Posted Jun 16, 2025 - 12:08 UTC

Identified

The F5 Distributed Cloud team is actively working on the recovery of affected CDN nodes. We can confirm that traffic disruption is no longer expected, users may continue to experience higher latency during this period. We will share further updates on the progress as they become available, please feel free to reach out to our support team for prompt assistance.
Posted Jun 16, 2025 - 10:43 UTC

Update

The F5 Distributed Cloud CDN services are experiencing service degradation issue, It is impacting our CDN capabilities during this duration. Customers may experience intermittent traffic disruptions and increased latency as traffic is being rerouted to healthy CDN nodes during this period. We will continue to monitor the situation closely and share timely updates as additional information becomes available.
Posted Jun 16, 2025 - 09:45 UTC

Investigating

This advisory is to inform you that we are currently investigating reports of service degradation affecting CDN nodes.

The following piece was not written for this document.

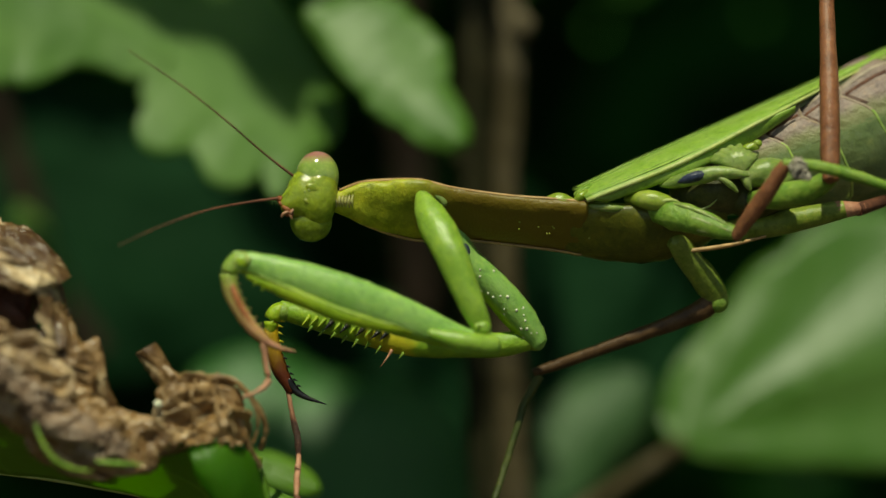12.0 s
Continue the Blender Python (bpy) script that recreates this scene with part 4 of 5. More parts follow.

We understand this may be affecting your operations and we are committed to providing transparent and timely updates as more information becomes available. While we gather more information, we recommend monitoring the progress on this site (https://www.f5cloudstatus.com/) for the latest update.

Investigation Status:
• We have identified potential service impact at 09:13 AM UTC;
• Our incident response team has been fully mobilized;
• Initial investigation and impact assessment efforts are underway.
Next Steps:
• A detailed incident notification will be provided within 30 minutes;
• Our teams are working to determine the root cause of the incident;
• We will share mitigation steps as soon as they become available.

We appreciate your patience as we work to resolve this situation. If you are experiencing a critical business impact, please contact our support team through your established channels.

Thank you for your continued support and trust in F5.
Posted Jun 16, 2025 - 09:15 UTC
This incident affected: Services (CDN Control Plane).